Exercise aim: Repeat the listing exactly as given, omitting every image.
━━ Recorded information
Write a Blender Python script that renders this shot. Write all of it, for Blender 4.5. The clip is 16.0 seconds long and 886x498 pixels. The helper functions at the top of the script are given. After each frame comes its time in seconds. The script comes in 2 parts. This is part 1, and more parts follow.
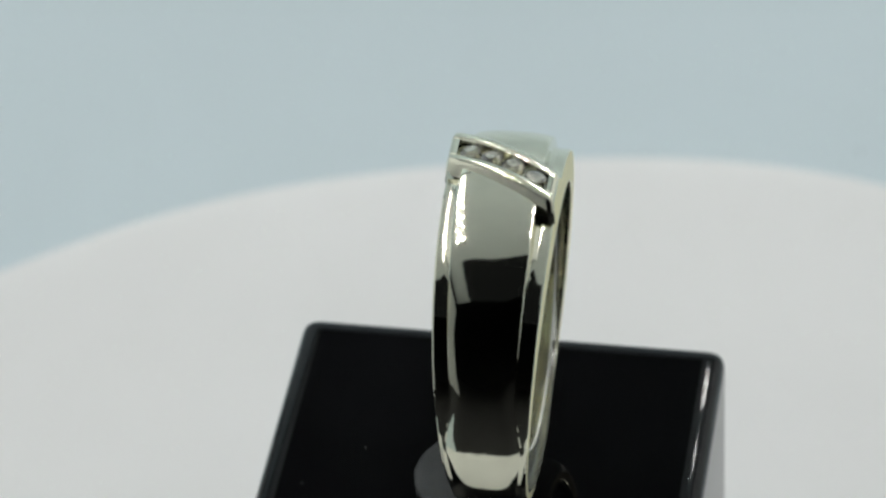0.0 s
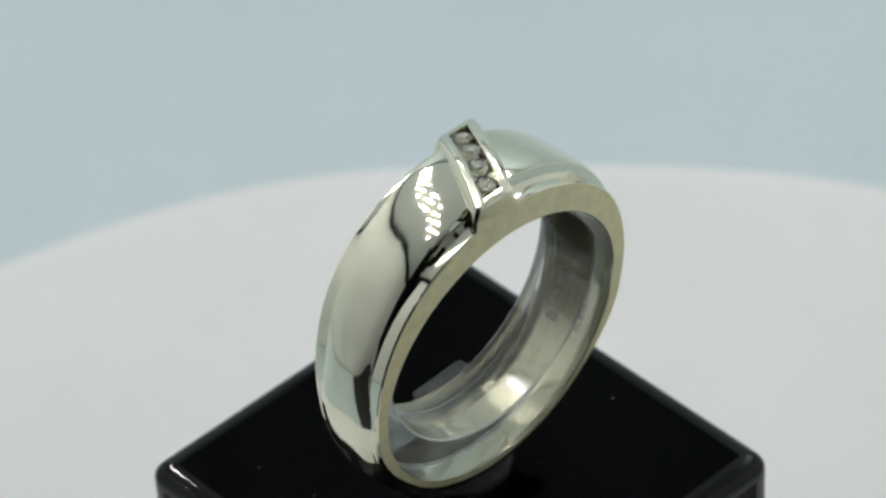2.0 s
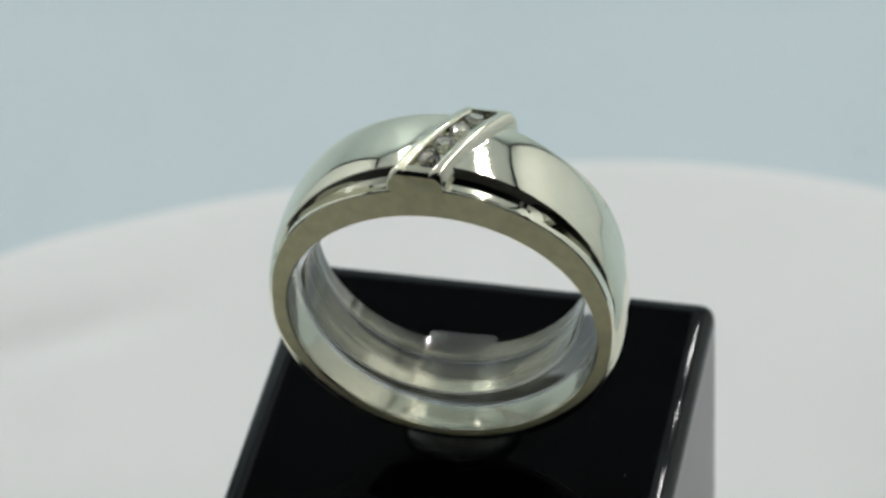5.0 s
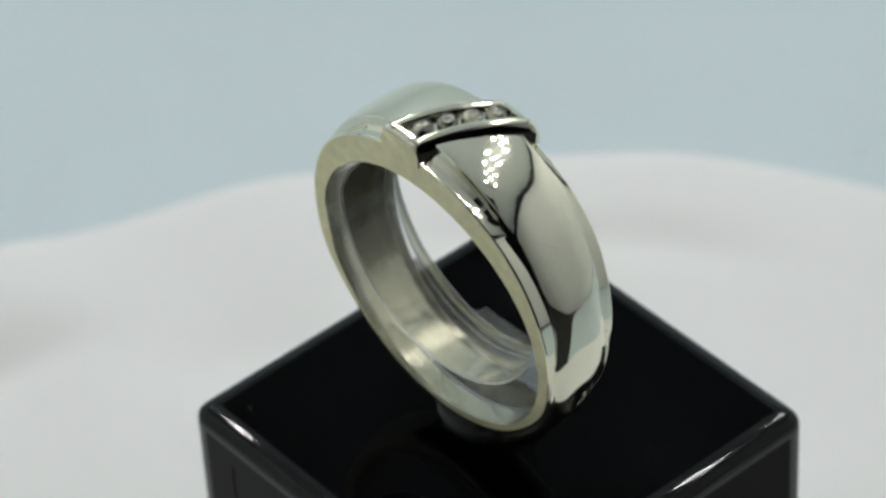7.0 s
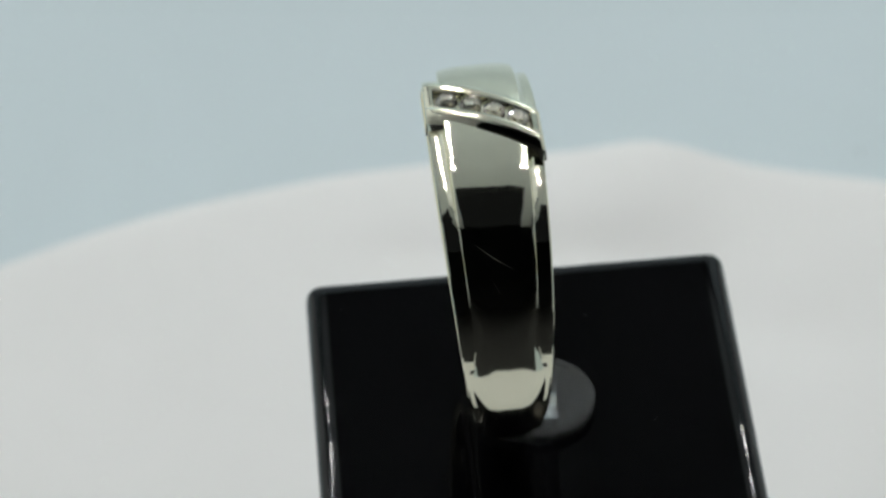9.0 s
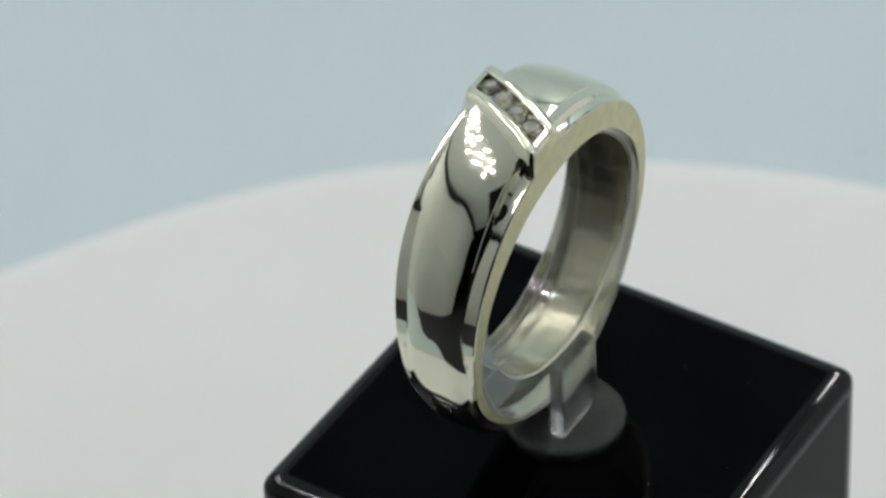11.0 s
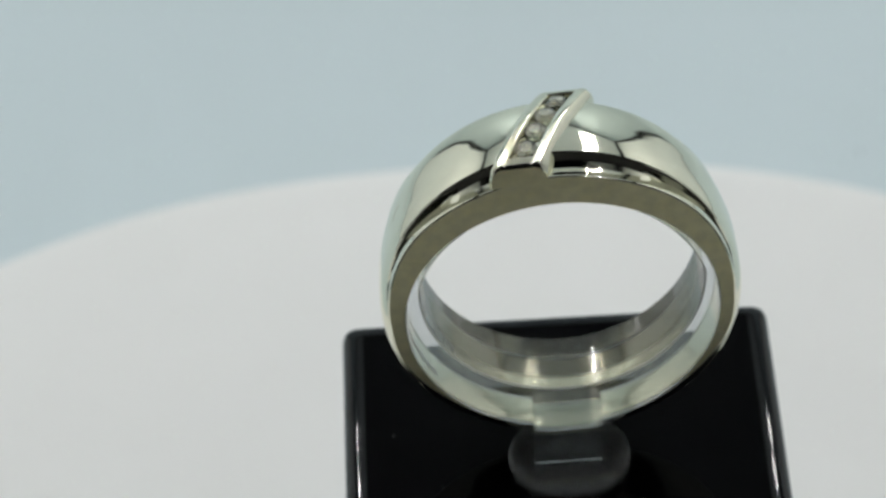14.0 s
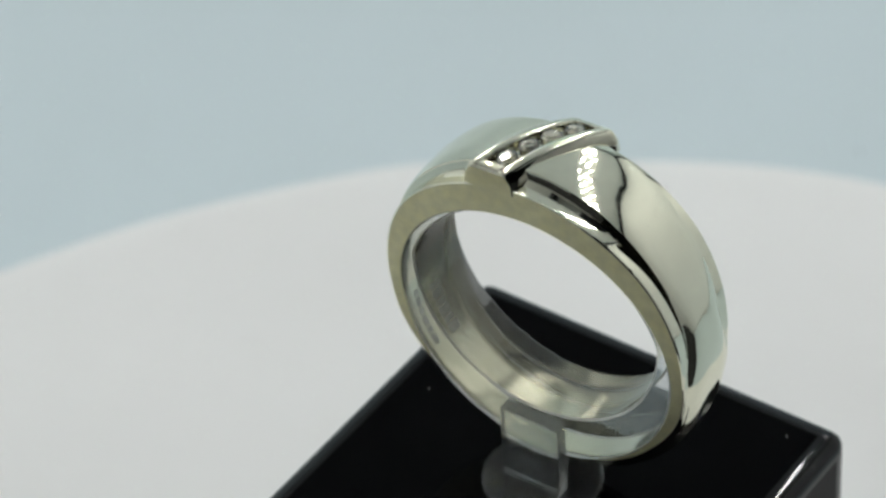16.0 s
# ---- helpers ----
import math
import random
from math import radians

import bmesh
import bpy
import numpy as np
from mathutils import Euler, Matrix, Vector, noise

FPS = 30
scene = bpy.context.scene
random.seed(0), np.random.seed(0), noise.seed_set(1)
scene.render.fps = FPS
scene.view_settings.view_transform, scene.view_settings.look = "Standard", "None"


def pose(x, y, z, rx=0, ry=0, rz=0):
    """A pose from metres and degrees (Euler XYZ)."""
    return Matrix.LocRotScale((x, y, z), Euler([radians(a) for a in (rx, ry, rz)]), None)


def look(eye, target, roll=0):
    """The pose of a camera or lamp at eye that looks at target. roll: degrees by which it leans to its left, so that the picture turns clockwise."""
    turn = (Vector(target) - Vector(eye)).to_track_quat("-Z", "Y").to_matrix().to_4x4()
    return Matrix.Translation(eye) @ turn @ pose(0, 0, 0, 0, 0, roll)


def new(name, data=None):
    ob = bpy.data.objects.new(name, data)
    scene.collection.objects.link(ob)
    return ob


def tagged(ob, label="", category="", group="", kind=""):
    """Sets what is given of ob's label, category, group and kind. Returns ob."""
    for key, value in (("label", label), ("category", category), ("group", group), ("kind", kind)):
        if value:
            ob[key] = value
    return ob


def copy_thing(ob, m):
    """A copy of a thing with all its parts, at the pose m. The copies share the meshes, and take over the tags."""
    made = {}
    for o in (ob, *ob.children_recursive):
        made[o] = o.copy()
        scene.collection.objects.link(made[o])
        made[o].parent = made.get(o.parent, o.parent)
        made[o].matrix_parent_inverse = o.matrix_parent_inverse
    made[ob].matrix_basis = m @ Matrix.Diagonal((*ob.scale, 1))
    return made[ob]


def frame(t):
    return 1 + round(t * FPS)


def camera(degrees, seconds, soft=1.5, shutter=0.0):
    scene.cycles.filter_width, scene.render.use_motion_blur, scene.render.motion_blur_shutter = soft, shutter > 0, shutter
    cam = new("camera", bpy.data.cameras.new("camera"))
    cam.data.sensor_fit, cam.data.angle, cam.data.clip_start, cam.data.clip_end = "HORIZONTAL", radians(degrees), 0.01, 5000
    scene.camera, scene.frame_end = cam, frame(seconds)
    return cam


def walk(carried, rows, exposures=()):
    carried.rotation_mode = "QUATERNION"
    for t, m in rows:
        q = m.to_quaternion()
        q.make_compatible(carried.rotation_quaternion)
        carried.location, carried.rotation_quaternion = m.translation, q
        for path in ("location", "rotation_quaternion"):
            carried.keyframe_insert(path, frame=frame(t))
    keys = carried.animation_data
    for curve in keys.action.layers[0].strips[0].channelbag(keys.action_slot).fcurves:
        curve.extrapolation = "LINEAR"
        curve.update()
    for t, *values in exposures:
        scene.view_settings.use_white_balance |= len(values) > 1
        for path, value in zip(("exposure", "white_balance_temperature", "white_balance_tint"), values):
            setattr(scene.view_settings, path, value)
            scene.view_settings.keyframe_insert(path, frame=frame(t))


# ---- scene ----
━━━━
Complete response:
Write a Blender Python script that renders this shot. Write all of it, for Blender 4.5. The clip is 16.0 seconds long and 886x498 pixels. The helper functions at the top of the script are given. After each frame comes its time in seconds. The script comes in 2 parts. This is part 1, and more parts follow.
0.0 s
2.0 s
5.0 s
7.0 s
9.0 s
11.0 s
14.0 s
16.0 s
# ---- helpers ----
import math
import random
from math import radians

import bmesh
import bpy
import numpy as np
from mathutils import Euler, Matrix, Vector, noise

FPS = 30
scene = bpy.context.scene
random.seed(0), np.random.seed(0), noise.seed_set(1)
scene.render.fps = FPS
scene.view_settings.view_transform, scene.view_settings.look = "Standard", "None"


def pose(x, y, z, rx=0, ry=0, rz=0):
    """A pose from metres and degrees (Euler XYZ)."""
    return Matrix.LocRotScale((x, y, z), Euler([radians(a) for a in (rx, ry, rz)]), None)


def look(eye, target, roll=0):
    """The pose of a camera or lamp at eye that looks at target. roll: degrees by which it leans to its left, so that the picture turns clockwise."""
    turn = (Vector(target) - Vector(eye)).to_track_quat("-Z", "Y").to_matrix().to_4x4()
    return Matrix.Translation(eye) @ turn @ pose(0, 0, 0, 0, 0, roll)


def new(name, data=None):
    ob = bpy.data.objects.new(name, data)
    scene.collection.objects.link(ob)
    return ob


def tagged(ob, label="", category="", group="", kind=""):
    """Sets what is given of ob's label, category, group and kind. Returns ob."""
    for key, value in (("label", label), ("category", category), ("group", group), ("kind", kind)):
        if value:
            ob[key] = value
    return ob


def copy_thing(ob, m):
    """A copy of a thing with all its parts, at the pose m. The copies share the meshes, and take over the tags."""
    made = {}
    for o in (ob, *ob.children_recursive):
        made[o] = o.copy()
        scene.collection.objects.link(made[o])
        made[o].parent = made.get(o.parent, o.parent)
        made[o].matrix_parent_inverse = o.matrix_parent_inverse
    made[ob].matrix_basis = m @ Matrix.Diagonal((*ob.scale, 1))
    return made[ob]


def frame(t):
    return 1 + round(t * FPS)


def camera(degrees, seconds, soft=1.5, shutter=0.0):
    scene.cycles.filter_width, scene.render.use_motion_blur, scene.render.motion_blur_shutter = soft, shutter > 0, shutter
    cam = new("camera", bpy.data.cameras.new("camera"))
    cam.data.sensor_fit, cam.data.angle, cam.data.clip_start, cam.data.clip_end = "HORIZONTAL", radians(degrees), 0.01, 5000
    scene.camera, scene.frame_end = cam, frame(seconds)
    return cam


def walk(carried, rows, exposures=()):
    carried.rotation_mode = "QUATERNION"
    for t, m in rows:
        q = m.to_quaternion()
        q.make_compatible(carried.rotation_quaternion)
        carried.location, carried.rotation_quaternion = m.translation, q
        for path in ("location", "rotation_quaternion"):
            carried.keyframe_insert(path, frame=frame(t))
    keys = carried.animation_data
    for curve in keys.action.layers[0].strips[0].channelbag(keys.action_slot).fcurves:
        curve.extrapolation = "LINEAR"
        curve.update()
    for t, *values in exposures:
        scene.view_settings.use_white_balance |= len(values) > 1
        for path, value in zip(("exposure", "white_balance_temperature", "white_balance_tint"), values):
            setattr(scene.view_settings, path, value)
            scene.view_settings.keyframe_insert(path, frame=frame(t))


# ---- scene ----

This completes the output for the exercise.